- SOURCE DATA
□ □ □ □ □
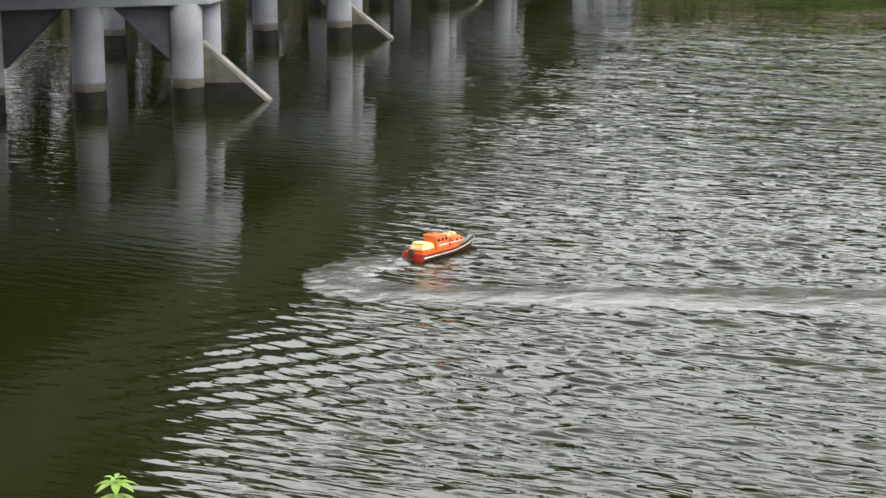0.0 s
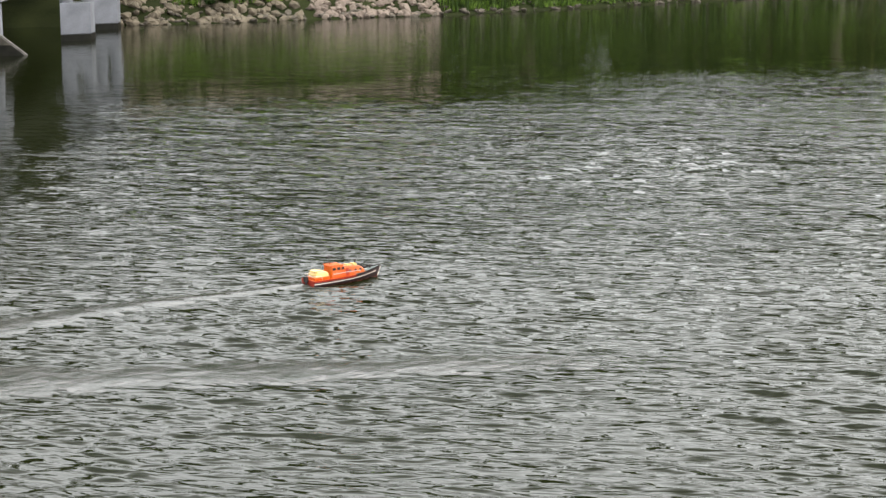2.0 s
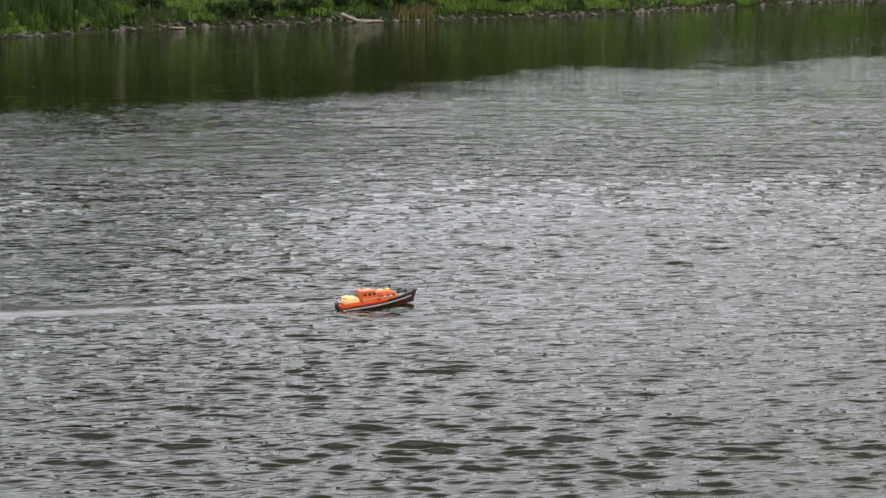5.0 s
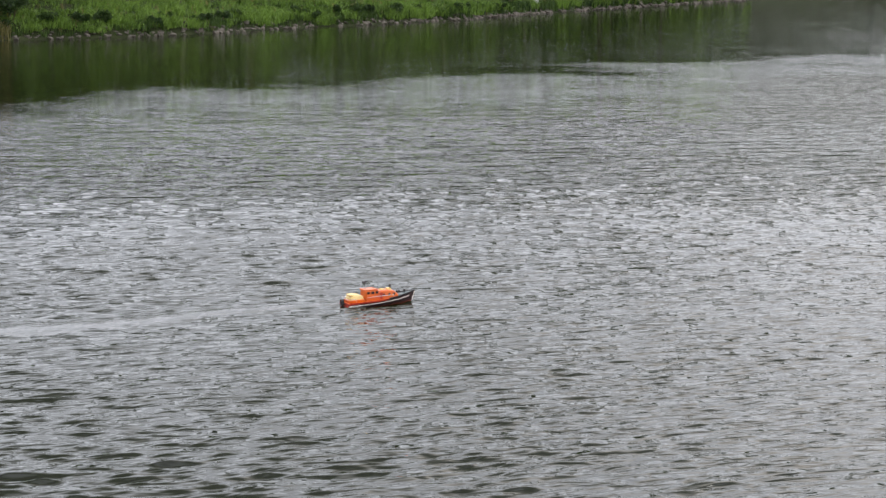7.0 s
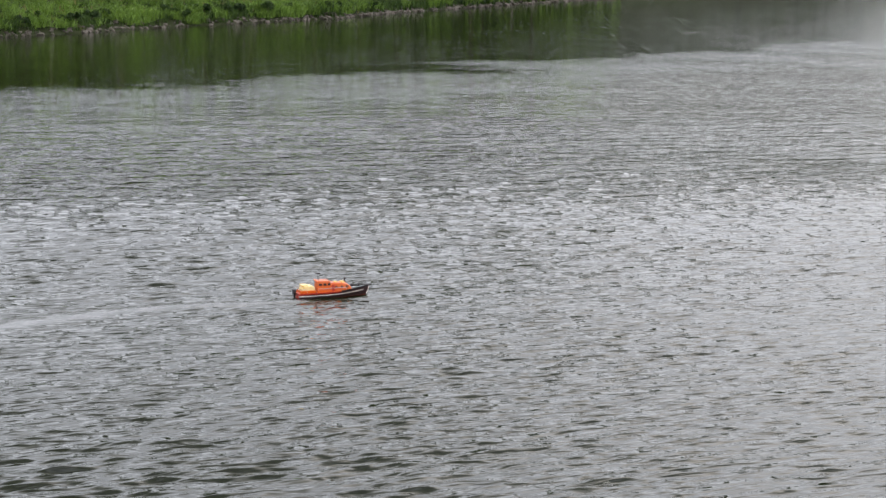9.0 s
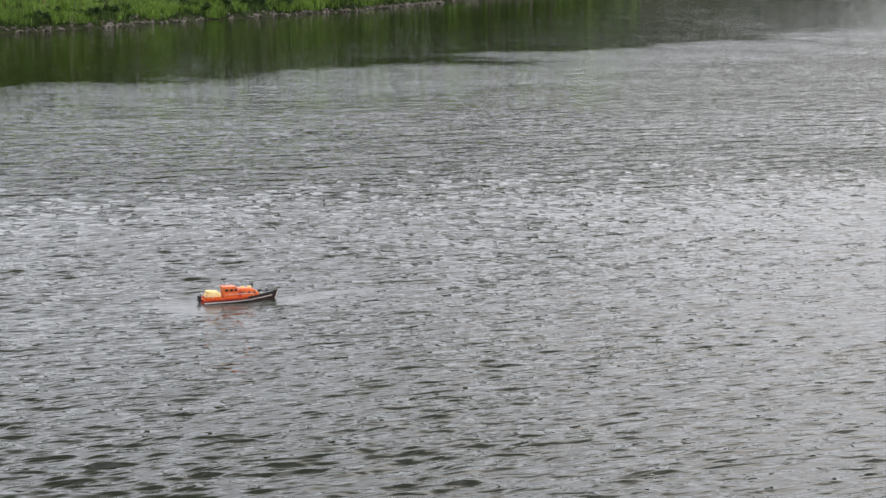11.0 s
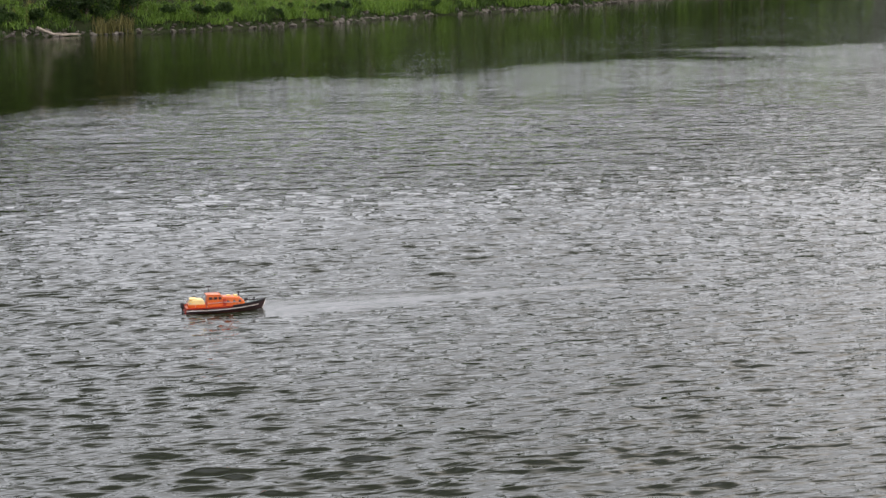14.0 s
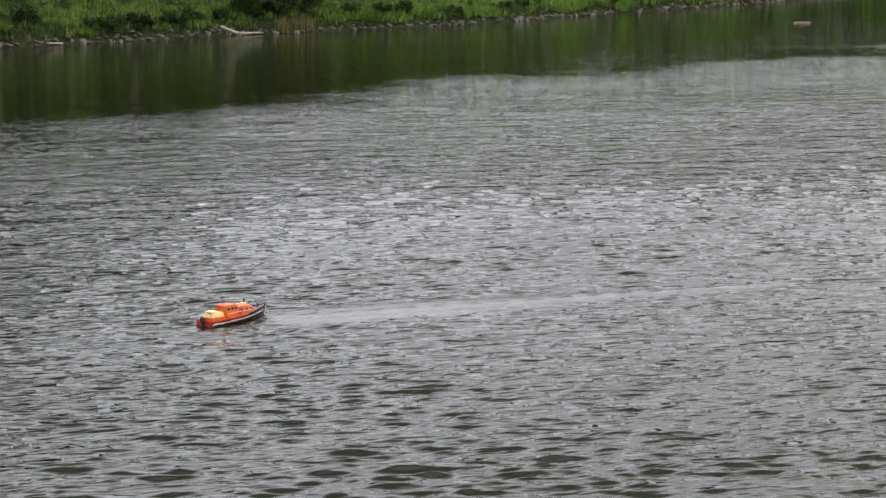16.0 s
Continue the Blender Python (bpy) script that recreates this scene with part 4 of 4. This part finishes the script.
□ □ □ □ □
- WHAT YOU ARE ASKED TO DO
Output an exact copy of the material, with the pictures removed.

- FULL OUTPUT
0.0 s
2.0 s
5.0 s
7.0 s
9.0 s
11.0 s
14.0 s
16.0 s
Continue the Blender Python (bpy) script that recreates this scene with part 4 of 4. This part finishes the script.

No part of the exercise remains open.